Michael Mansfield has an idea for us all:
That late-night kebab might be considered a guilty pleasure, but could it one day be seen as a crime against the planet? Will the time come when the only means of procuring a slab of Aberdeen Angus is from a dodgy dealer with a cool box? The barrister Michael Mansfield has suggested that we should have new laws against ecocide – practices that destroy the planet – and that under them, meat could be targeted. “I think when we look at the damage eating meat is doing to the planet, it is not preposterous to think that one day it will become illegal,” he said.
The thought is that people who destroy the environment - that’s the ecocide - should be prosecuted and jailed, along the same lines as those who commit genocide.

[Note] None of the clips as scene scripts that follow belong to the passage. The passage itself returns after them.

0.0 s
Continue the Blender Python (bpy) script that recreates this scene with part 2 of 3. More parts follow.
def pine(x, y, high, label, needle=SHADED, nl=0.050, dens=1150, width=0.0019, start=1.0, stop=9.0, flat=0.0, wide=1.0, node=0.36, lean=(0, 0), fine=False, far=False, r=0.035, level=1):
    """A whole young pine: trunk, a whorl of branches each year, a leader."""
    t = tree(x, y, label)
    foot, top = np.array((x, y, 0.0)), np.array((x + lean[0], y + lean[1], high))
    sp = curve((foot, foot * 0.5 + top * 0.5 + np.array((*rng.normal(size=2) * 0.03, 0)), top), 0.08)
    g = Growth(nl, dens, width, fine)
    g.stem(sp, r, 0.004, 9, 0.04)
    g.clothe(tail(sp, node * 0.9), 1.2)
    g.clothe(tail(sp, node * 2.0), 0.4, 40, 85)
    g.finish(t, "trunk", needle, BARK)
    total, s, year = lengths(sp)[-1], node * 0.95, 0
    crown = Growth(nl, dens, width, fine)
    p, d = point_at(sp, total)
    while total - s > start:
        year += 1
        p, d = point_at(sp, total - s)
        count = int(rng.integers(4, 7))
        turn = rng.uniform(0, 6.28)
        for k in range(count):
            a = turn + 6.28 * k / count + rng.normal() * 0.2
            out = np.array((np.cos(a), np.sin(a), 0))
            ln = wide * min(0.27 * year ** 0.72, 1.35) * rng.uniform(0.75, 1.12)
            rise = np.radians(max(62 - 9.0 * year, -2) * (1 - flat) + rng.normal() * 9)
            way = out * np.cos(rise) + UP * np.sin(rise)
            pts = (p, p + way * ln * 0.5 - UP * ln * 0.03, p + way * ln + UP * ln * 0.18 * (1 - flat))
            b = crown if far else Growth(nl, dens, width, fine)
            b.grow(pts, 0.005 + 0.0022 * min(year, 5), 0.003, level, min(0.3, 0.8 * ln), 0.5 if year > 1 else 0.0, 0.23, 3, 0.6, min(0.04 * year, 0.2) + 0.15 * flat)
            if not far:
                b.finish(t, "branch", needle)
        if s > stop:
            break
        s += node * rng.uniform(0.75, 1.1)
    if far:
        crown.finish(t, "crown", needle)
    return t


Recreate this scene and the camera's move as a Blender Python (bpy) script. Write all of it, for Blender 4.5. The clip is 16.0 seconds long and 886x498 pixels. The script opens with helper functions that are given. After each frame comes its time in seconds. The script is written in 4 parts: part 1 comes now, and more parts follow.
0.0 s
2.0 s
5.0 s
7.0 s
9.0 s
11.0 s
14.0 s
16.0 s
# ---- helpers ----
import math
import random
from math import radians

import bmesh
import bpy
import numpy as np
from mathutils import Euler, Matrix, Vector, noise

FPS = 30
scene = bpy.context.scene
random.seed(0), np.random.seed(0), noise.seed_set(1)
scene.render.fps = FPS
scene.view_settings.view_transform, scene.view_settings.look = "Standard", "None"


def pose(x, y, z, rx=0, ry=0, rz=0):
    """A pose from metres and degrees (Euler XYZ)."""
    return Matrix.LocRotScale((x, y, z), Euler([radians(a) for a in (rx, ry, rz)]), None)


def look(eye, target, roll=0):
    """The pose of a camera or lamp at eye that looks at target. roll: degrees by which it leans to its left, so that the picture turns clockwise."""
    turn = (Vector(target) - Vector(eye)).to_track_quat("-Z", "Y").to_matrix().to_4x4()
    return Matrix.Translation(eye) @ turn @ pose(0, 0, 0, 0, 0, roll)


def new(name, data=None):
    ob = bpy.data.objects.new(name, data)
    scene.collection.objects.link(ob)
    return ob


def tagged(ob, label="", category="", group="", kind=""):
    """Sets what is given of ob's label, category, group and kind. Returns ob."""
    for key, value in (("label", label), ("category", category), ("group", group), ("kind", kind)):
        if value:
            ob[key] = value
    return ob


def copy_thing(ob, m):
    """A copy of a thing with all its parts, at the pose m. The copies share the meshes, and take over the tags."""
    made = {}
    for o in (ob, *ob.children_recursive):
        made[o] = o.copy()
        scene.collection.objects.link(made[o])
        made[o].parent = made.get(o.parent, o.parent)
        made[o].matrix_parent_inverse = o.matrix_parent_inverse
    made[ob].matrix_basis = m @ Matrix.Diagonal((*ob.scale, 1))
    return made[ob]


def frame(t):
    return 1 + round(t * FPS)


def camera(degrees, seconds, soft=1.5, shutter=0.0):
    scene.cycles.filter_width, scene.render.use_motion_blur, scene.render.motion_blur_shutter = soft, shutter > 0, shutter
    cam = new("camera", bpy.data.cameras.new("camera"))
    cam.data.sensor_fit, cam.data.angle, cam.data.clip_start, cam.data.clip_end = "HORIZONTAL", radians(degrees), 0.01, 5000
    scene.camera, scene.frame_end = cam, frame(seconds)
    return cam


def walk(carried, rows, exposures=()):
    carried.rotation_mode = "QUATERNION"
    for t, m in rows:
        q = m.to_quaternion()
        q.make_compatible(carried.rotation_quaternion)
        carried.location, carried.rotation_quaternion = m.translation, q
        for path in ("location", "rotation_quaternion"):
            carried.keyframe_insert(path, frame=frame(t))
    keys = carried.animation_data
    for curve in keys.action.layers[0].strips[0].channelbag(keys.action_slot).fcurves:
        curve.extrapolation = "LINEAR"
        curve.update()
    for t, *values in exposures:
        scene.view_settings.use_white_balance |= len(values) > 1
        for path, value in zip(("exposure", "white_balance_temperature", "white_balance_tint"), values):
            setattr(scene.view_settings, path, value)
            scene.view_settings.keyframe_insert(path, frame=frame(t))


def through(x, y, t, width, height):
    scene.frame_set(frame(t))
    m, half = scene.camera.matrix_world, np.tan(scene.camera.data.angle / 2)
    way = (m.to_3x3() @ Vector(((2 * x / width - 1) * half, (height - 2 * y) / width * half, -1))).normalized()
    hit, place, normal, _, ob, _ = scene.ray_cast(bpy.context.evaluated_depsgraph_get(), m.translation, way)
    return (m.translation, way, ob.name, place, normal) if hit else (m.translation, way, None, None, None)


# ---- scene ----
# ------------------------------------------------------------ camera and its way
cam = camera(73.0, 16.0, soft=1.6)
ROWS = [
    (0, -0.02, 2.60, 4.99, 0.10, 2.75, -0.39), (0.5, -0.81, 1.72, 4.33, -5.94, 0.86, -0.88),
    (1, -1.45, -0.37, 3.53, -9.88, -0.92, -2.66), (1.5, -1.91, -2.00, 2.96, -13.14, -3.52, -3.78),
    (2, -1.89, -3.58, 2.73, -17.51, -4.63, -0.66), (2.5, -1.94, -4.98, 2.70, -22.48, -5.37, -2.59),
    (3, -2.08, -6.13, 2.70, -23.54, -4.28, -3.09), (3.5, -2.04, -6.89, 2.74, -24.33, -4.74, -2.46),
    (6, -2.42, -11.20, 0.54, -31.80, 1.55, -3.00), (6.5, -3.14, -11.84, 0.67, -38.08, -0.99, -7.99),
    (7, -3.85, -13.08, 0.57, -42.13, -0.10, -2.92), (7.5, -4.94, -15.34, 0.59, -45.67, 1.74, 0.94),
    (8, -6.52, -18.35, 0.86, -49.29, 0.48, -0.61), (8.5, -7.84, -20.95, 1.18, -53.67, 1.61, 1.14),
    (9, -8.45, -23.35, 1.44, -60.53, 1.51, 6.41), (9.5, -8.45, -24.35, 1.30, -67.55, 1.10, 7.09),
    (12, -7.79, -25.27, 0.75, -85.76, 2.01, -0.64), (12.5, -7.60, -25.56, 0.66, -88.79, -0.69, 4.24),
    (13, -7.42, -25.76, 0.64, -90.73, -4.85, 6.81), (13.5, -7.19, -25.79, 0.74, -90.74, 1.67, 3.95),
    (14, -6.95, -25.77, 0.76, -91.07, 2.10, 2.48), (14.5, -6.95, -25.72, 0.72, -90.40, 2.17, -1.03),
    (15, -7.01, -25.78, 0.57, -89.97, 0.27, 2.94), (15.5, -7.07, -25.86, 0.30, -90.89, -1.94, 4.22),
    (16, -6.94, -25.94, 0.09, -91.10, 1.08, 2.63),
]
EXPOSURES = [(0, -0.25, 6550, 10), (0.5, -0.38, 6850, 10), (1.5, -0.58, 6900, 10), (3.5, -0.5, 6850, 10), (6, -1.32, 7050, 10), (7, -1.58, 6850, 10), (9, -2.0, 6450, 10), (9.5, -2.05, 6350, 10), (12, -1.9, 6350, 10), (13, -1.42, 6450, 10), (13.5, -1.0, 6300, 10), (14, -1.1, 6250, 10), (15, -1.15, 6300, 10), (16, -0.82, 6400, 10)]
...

We do see the merits to this. The environmental movement, en masse, backed the idea of first generation biofuels a couple of decades back. Even brought the practice to fruition. Leading to higher CO2 emissions, the ploughing up of the land to grow said crops, even to significant food price rises at the same time. So, we get to jail Friends of the Earth and Greenpeace then. Sounds good to us.
We’ve currently any number of people telling us that economic growth must stop in order to beat climate change. Yet our actual science on the subject has more economic growth in the emissions pathway where we beat climate change than there is when we don’t. So we get to jail everyone arguing for the cessation of economic growth then.
We could be a little more controversial and suggest that nuclear power is part of that climate solution therefore people who protest against nukes should be jugged.
The particular delight here is that if ecocide is to be an actual crime then of course any case will have to be judged, on the facts, in a court of law. Rather than through headlines in the court of public opinion. Thus the actual facts of each case will out and we will indeed be able to confine the guilty.
The thing is, given the idiocies that varied environmentalists urge upon us we’re unconvinced that they should be wanting this legal change. For it is those idiot ideas that would be prosecuted, no?
Even so, we do think the idea has merit. For example, the abolition of meat eating would lead to a significant decline in the planetary ability to practice organic farming - the manure is a vital input. Some would say this is good for the environment leading to more of the efficiency of factory farming. Others would say that this would be bad, they object to that efficiency itself more than anything else.
Oh well, the only way to resolve such a matter would be to have a court case about it. Is the abolition of meat eating a case of ecocide? Which would mean, presumably, prosecuting Michael Mansfield for the crime to be able to hear the evidence and find out.
And who doesn’t relish the idea of putting Michael Mansfield in the dock?